--- Begin ---

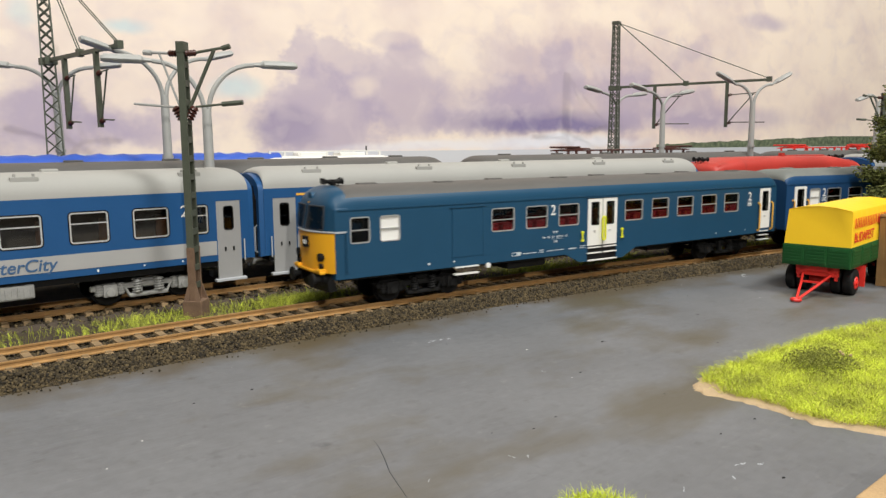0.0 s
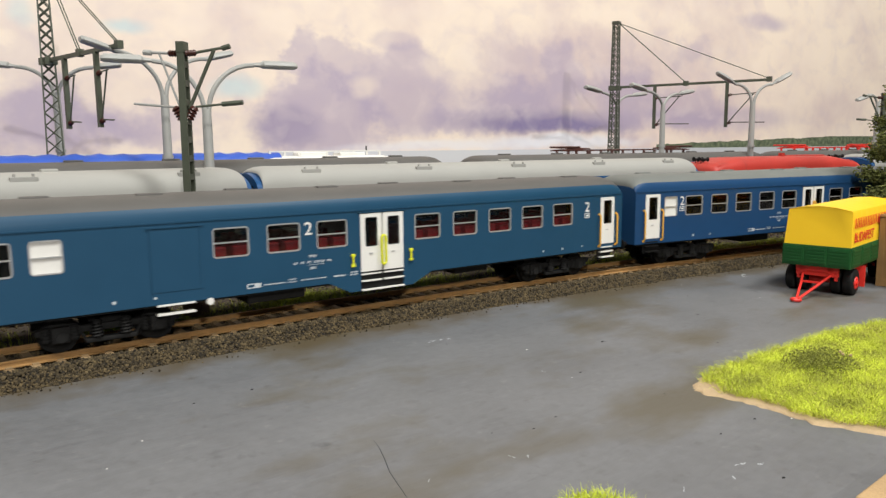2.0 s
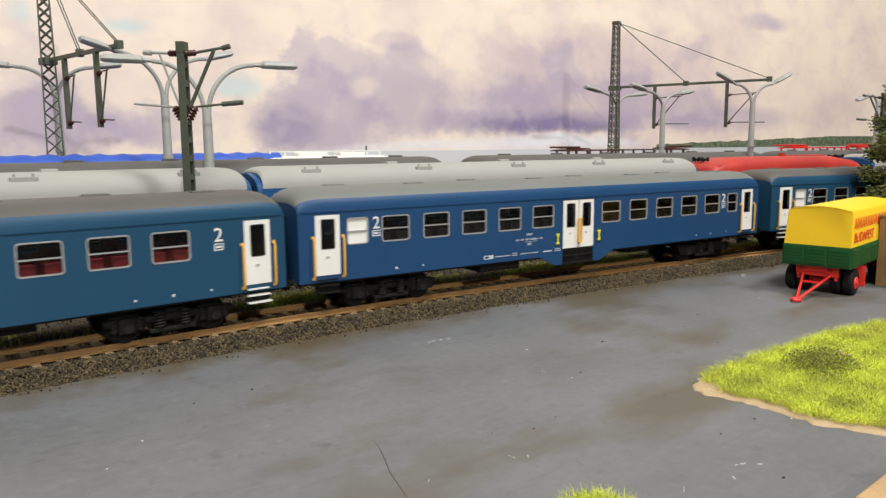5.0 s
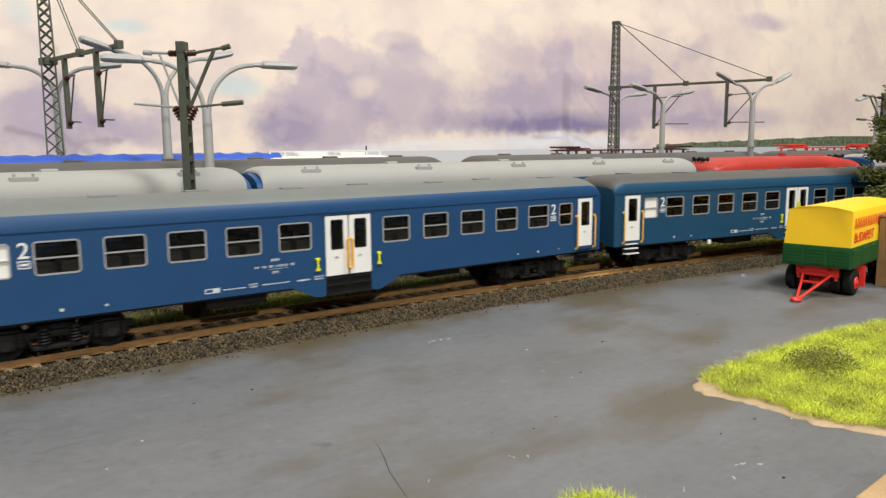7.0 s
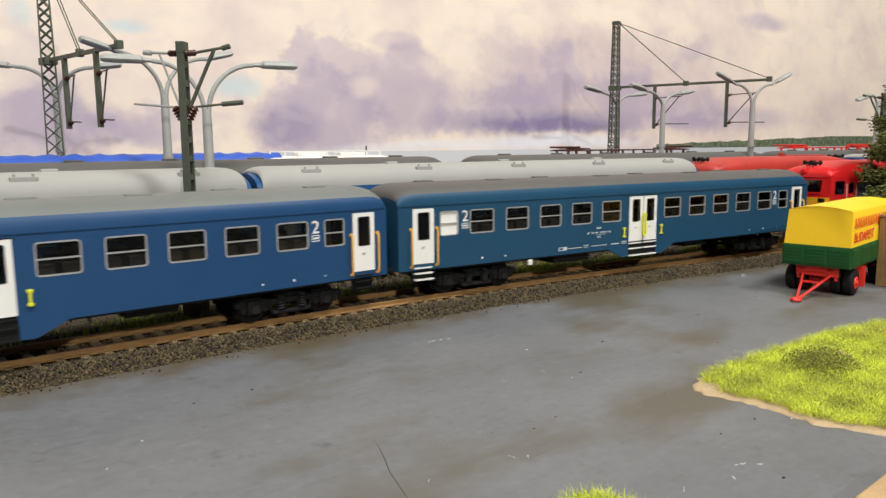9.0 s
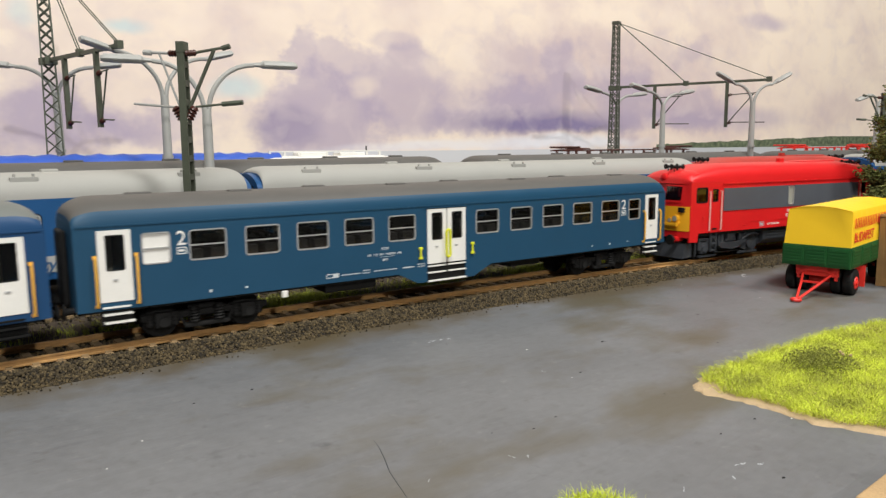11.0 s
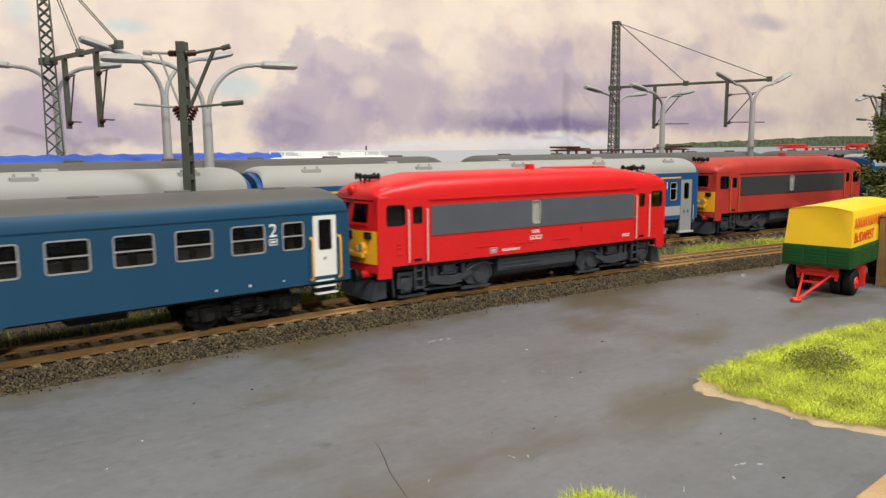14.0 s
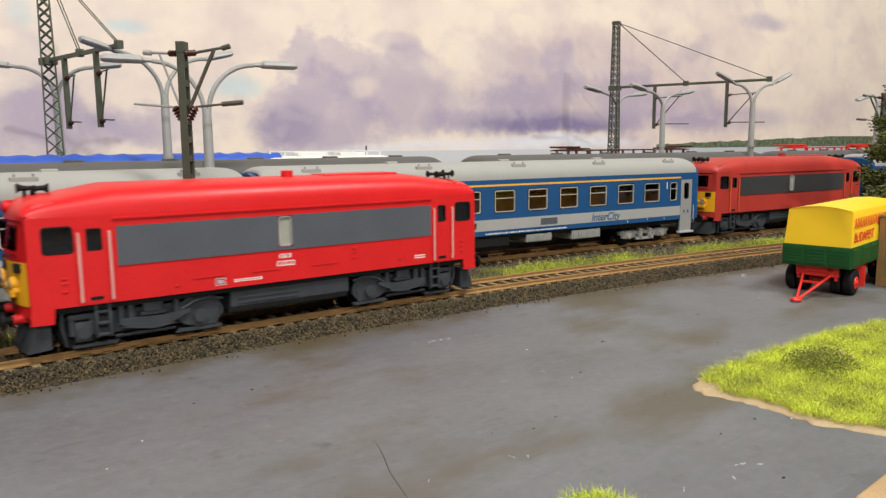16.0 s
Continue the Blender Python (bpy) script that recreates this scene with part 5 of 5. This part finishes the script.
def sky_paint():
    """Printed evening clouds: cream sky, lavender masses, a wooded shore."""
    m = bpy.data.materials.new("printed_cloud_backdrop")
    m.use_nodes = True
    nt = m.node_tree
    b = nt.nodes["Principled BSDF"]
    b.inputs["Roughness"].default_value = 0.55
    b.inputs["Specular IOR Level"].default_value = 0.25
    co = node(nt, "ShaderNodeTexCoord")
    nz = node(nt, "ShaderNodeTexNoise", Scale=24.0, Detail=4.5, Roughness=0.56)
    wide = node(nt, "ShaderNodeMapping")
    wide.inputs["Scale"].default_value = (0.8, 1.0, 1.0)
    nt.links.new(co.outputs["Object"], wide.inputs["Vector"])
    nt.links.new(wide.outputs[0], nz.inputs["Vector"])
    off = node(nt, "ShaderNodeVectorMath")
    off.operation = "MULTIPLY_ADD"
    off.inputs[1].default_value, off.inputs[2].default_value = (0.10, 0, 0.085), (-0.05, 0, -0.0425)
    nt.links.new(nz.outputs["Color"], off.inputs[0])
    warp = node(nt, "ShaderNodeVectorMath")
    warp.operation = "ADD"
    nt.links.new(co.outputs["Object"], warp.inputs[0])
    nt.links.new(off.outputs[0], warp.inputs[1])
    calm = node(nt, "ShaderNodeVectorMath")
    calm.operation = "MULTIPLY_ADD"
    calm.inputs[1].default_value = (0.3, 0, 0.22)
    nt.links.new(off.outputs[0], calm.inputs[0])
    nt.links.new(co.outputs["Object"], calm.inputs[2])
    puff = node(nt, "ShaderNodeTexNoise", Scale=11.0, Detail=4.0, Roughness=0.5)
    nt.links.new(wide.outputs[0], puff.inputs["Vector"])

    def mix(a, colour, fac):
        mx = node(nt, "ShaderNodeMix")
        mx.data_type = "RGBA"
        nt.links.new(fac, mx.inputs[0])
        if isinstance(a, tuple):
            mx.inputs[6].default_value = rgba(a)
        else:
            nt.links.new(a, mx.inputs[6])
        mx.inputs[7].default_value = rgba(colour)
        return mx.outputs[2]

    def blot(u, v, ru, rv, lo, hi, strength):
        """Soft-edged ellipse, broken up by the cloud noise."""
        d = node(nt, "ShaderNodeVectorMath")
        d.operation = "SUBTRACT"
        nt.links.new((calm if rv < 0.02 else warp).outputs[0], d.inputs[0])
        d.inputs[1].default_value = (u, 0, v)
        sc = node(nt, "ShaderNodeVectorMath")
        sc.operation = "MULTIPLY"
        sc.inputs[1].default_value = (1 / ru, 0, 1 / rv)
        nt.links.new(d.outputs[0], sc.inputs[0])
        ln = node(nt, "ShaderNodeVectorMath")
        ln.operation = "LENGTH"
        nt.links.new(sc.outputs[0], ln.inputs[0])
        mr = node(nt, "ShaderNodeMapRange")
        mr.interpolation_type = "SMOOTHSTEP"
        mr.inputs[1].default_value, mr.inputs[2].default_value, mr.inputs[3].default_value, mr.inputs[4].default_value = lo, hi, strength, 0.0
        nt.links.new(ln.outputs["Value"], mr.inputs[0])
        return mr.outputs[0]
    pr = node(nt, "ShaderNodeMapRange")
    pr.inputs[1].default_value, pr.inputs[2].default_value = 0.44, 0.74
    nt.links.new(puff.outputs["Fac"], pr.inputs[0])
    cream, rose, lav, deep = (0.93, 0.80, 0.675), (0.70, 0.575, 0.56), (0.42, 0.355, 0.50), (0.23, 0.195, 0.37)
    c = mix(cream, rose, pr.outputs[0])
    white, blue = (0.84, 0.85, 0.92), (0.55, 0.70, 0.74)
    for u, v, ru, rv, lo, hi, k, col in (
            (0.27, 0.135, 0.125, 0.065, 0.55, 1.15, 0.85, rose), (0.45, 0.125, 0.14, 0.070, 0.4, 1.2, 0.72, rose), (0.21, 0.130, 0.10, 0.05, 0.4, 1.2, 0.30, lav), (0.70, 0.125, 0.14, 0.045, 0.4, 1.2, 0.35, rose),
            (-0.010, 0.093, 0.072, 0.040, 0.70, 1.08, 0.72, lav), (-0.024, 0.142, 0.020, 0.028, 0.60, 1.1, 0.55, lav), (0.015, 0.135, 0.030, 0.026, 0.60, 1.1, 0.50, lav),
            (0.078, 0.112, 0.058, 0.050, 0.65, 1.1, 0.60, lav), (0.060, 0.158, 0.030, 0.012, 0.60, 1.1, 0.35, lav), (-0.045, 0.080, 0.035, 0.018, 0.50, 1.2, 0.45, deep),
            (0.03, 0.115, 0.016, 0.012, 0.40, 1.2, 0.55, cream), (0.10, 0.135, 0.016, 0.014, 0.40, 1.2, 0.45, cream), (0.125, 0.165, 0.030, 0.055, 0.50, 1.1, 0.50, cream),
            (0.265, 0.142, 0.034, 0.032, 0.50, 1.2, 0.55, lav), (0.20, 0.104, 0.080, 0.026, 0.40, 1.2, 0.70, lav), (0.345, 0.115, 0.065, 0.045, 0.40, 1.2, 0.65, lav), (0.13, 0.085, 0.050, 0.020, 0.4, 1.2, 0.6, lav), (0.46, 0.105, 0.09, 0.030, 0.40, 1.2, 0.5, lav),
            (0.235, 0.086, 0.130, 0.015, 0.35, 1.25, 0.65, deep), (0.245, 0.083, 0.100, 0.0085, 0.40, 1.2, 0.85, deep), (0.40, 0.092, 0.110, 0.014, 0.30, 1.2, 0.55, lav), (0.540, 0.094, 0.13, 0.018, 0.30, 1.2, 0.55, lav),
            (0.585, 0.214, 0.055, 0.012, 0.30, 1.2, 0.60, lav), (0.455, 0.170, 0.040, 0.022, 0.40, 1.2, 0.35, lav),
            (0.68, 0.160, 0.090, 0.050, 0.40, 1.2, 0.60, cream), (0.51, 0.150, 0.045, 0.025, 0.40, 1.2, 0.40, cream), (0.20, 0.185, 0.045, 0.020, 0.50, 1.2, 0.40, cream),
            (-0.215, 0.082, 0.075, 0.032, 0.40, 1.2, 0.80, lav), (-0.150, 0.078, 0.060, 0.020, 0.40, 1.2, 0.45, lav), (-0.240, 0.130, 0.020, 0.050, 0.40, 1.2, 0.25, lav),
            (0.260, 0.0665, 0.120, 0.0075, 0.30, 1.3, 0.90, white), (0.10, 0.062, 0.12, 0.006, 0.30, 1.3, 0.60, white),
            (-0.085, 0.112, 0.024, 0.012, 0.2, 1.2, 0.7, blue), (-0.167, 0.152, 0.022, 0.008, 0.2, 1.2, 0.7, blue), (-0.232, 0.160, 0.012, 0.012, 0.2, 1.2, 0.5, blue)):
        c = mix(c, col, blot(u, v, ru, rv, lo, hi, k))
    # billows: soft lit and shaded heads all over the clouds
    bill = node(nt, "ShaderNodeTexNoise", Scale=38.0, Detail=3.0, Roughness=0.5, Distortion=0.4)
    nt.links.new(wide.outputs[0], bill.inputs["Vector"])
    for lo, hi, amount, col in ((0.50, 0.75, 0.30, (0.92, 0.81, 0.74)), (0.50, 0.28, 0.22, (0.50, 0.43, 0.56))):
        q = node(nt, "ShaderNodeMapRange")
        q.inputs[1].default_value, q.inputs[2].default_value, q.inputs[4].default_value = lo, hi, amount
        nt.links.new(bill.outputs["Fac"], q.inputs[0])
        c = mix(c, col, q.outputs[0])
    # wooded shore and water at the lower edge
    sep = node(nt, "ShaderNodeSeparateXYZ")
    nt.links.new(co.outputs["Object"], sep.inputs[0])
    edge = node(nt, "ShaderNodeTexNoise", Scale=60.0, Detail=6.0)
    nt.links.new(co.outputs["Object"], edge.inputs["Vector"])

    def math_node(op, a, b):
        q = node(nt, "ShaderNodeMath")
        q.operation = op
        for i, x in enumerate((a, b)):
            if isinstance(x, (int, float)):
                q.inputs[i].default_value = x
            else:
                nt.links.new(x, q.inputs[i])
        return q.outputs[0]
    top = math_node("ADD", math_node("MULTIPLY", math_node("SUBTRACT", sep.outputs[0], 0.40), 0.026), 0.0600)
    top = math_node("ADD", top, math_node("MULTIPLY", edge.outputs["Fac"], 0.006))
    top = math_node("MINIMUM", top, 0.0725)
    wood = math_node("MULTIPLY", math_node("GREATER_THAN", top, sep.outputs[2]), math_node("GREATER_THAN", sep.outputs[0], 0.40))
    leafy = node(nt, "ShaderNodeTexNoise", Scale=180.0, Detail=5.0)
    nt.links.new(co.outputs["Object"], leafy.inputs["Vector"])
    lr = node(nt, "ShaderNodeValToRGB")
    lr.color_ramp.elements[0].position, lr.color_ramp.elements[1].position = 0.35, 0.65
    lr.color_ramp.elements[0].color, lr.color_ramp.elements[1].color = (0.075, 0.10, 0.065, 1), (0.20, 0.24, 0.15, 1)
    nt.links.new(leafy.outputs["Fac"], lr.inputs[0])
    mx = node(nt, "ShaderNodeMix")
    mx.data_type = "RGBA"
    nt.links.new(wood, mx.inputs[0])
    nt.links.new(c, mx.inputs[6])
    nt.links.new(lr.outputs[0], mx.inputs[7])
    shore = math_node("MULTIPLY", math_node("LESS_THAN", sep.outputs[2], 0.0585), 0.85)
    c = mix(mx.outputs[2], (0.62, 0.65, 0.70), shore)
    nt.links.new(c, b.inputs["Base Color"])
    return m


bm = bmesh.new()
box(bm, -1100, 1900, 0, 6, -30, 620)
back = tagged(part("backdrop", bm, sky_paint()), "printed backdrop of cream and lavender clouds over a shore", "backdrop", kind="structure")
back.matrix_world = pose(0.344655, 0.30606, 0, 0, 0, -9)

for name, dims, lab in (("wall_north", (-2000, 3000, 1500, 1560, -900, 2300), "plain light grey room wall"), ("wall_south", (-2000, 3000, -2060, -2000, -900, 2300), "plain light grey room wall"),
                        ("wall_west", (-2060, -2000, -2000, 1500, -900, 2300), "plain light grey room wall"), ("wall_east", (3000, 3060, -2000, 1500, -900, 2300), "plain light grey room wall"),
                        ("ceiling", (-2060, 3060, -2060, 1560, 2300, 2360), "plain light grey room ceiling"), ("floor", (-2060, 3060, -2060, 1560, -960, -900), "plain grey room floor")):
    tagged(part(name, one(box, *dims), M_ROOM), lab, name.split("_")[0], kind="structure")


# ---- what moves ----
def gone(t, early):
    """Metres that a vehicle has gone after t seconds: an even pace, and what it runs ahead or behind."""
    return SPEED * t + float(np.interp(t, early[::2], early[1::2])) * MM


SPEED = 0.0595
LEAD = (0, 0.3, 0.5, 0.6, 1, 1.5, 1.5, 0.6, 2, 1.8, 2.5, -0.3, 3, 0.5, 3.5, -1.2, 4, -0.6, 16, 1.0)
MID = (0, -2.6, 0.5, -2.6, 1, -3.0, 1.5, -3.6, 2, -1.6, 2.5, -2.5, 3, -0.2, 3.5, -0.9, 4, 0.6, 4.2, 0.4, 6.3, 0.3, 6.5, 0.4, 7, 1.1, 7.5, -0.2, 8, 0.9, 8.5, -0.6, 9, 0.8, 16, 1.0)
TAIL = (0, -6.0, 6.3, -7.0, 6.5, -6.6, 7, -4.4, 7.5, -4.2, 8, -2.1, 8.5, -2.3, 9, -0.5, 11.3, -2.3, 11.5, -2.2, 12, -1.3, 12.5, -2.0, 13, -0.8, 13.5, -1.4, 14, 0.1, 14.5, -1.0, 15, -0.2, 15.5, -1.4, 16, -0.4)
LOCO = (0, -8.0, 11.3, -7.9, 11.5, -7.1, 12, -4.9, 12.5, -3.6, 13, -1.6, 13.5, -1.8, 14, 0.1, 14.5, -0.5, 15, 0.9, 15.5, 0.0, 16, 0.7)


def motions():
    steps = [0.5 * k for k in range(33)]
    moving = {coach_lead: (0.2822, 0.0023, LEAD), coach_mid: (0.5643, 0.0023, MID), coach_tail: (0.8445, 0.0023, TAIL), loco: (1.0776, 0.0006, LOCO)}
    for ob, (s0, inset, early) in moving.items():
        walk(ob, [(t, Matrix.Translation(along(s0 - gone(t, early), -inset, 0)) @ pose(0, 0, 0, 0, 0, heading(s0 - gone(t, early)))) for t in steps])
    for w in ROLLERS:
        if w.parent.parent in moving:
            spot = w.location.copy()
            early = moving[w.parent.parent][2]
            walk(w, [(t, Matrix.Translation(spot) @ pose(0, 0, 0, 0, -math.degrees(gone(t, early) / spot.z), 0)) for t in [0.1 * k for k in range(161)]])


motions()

--- End ---

**STATED PROBLEM**
All lines above with "that" in them should be returned.

**SOLUTION TO THIS TASK**
Continue the Blender Python (bpy) script that recreates this scene with part 5 of 5. This part finishes the script.
    """Metres that a vehicle has gone after t seconds: an even pace, and what it runs ahead or behind."""